Definitely hard disk's activity is not a major contributor to power consumption. CPU usage is. Disks do require some juice to spin up (not that much though), but it's the CPU that makes the difference once the system is up and running. I know because this week I benchmarked precisely this issue: searching a file throughout the filesystem only raised consumption from 0.6 A to 0.65 A, but it went all the way up to 1.0 A when the CPU was at 100% (and at that point running the filesystem search did not raise consumption at all, indicating that the 0.05 A were due to CPU activity during file search and not to disk head moving or data flowing through the SCSI bus).

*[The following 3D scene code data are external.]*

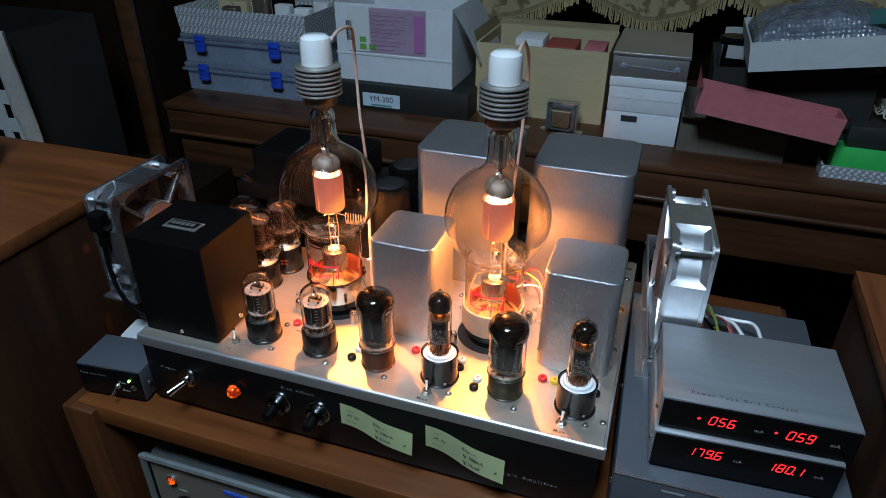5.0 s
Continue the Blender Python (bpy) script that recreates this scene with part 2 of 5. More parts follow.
def see_through(m, share):
    """Thin cloudy plastic: part of the light goes straight on."""
    n, link = m.node_tree.nodes, m.node_tree.links.new
    t, x = n.new("ShaderNodeBsdfTransparent"), n.new("ShaderNodeMixShader")
    t.inputs[0].default_value = (0.86, 0.90, 0.96, 1)
    x.inputs[0].default_value = share
    link(n["Principled BSDF"].outputs[0], x.inputs[1])
    link(t.outputs[0], x.inputs[2])
    link(x.outputs[0], n["Material Output"].inputs[0])


see_through(CLEAR_BOX, 0.60)
CURTAIN = cloth_print("gold_floral_curtain", (0.88, 0.74, 0.44), (0.46, 0.33, 0.15), 0.036)
FRINGE = shader("gold_fringe", (0.55, 0.43, 0.22), 0.85, 0, 0.2, 300)
DARK_WOOD.node_tree.nodes["Principled BSDF"].inputs["Specular IOR Level"].default_value = 0.1
WALL = shader("dark_panel_wall", (0.008, 0.005, 0.0035), 0.7, 0, 0.15, 12, 0.03, 90, blotch=2, spec=0.15)
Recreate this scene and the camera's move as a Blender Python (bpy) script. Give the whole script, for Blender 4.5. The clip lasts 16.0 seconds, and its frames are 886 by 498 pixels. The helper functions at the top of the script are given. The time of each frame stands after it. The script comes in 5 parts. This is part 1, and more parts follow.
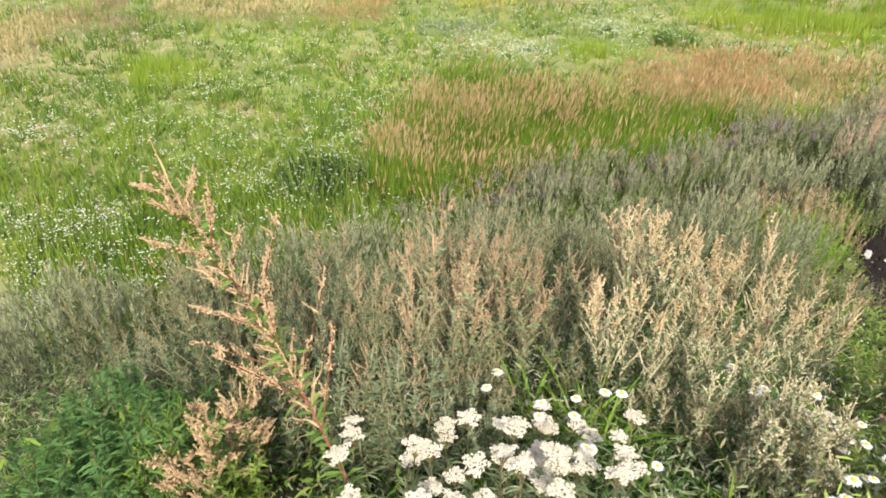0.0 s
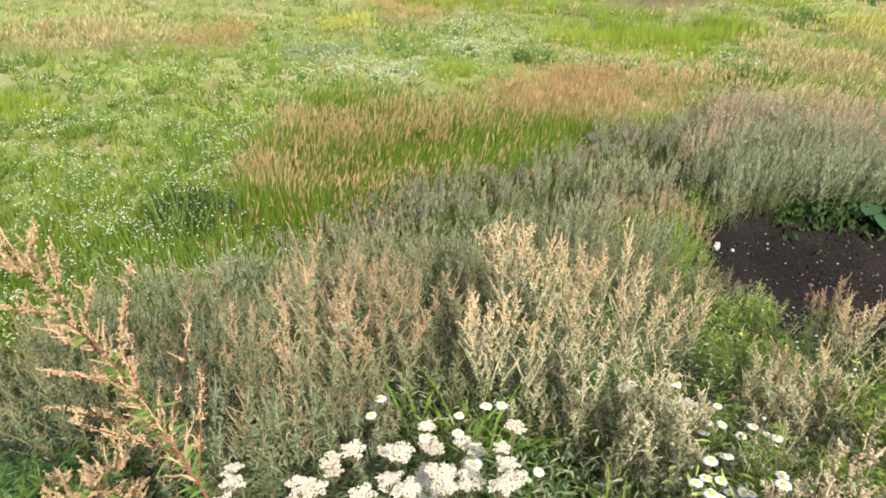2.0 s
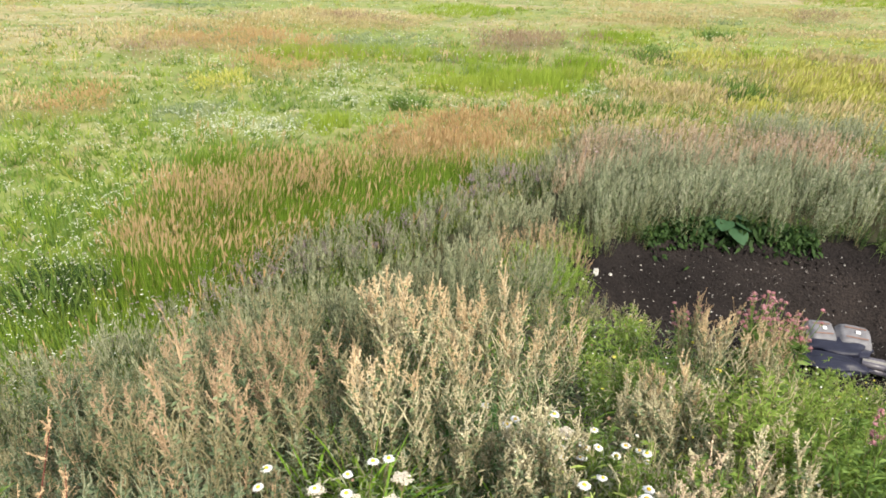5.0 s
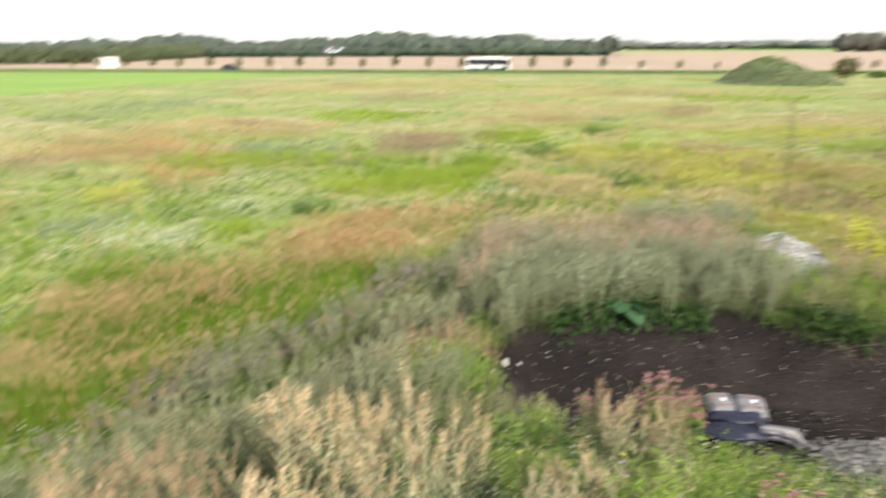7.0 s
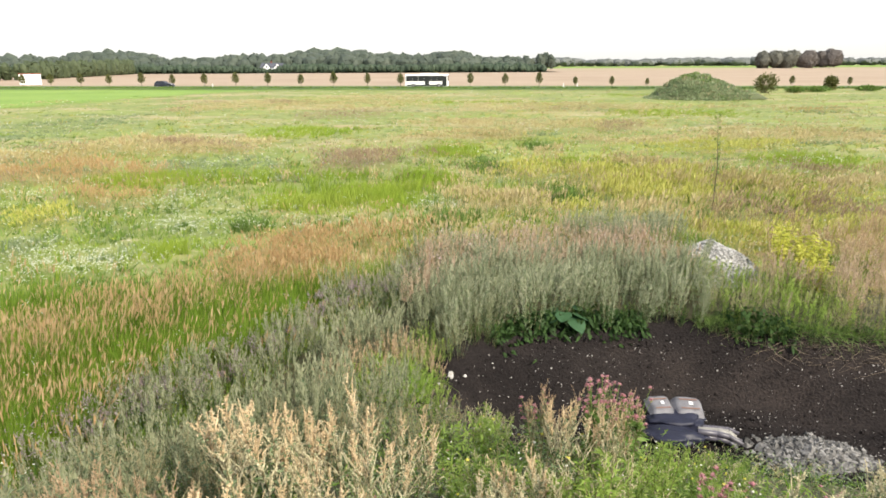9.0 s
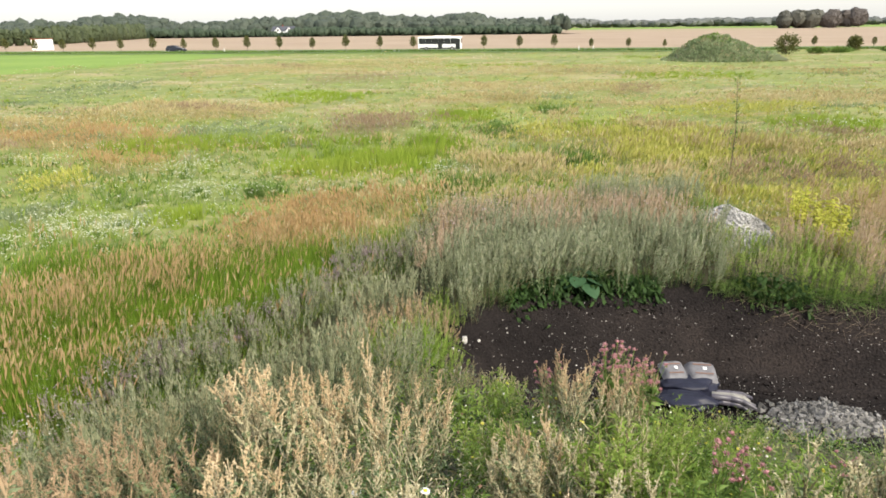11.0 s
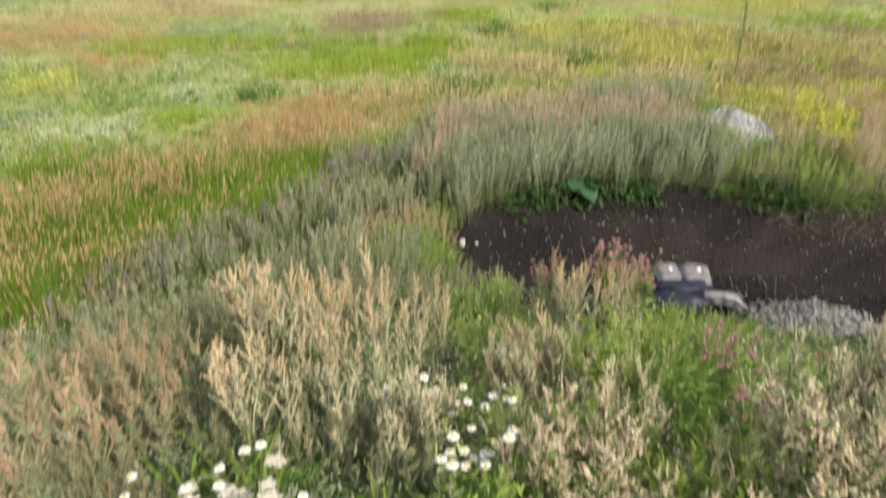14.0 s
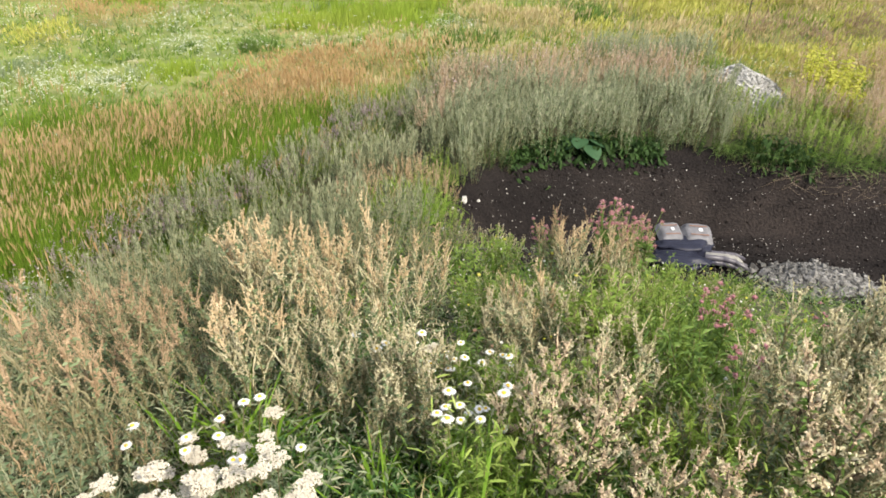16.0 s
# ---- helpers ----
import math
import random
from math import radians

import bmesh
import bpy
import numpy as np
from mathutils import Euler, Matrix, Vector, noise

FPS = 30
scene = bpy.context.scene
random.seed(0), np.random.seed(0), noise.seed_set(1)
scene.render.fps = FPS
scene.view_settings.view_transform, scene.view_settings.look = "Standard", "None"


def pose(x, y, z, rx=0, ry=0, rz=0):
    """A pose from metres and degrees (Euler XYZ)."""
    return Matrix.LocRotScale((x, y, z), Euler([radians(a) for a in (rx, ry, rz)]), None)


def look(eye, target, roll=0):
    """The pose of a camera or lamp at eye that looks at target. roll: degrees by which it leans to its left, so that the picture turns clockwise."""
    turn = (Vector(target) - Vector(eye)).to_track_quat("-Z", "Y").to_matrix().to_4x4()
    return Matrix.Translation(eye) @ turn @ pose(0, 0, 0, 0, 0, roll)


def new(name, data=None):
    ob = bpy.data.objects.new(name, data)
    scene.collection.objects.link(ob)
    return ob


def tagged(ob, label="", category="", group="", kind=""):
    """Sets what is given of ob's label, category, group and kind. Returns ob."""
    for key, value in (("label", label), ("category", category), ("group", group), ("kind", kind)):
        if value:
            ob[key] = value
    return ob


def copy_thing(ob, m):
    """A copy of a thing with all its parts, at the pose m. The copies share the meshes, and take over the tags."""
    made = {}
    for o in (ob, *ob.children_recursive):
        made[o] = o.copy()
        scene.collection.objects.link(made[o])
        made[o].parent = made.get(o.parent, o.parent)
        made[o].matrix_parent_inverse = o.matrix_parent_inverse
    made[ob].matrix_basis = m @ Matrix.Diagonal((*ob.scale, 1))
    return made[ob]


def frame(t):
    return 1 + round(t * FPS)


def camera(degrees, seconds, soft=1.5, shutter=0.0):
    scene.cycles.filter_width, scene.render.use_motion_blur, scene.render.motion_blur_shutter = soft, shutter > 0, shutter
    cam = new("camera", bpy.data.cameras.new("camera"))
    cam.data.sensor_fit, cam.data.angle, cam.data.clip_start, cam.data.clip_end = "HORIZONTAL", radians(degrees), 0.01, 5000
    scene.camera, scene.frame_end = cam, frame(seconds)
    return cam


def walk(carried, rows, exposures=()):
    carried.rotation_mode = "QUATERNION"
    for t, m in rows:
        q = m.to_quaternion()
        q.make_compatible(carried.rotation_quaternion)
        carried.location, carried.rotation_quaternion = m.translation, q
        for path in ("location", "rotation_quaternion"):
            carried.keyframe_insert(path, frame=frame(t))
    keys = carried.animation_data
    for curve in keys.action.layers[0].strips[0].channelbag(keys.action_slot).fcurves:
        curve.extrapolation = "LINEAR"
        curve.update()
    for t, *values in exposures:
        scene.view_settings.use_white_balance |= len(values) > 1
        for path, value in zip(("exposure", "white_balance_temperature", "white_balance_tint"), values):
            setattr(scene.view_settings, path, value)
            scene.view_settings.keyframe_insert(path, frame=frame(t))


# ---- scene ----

The biggest and easiest power savings come from CPU frequency scaling (if your processor supports it). Linux has long done a good pretty good job of putting the CPU to sleep and low power states when it can.
For older Athlon/Duron processors installing/running athcool makes a significant difference in power consumption (as long as it runs stable on your hardware, which it isn't guaranteed to do). On one of our old servers it reduced idle power draw from 100w to 65w.
It might depending on how idle your servers are. The more idle they are, the bigger the possibility for power savings. While they are obviously targeting laptop battery consumption, all Linux machines running this tool (and kernel 2.6.21 or later which has the dynticks feature) will be identify what is waking up their processor from low power states.
Much of the work put into optimizing battery life on laptops will also apply to desktops and servers alike.
I'm using NO_HZ on my P4 desktop. It was horrible in old patches, but the version in the mainline kernel (>= .20) is solid as a rock.
I gave the powertop thing a try the other day. Seems the worst offender on my machine is MPD, even when it's not doing anything.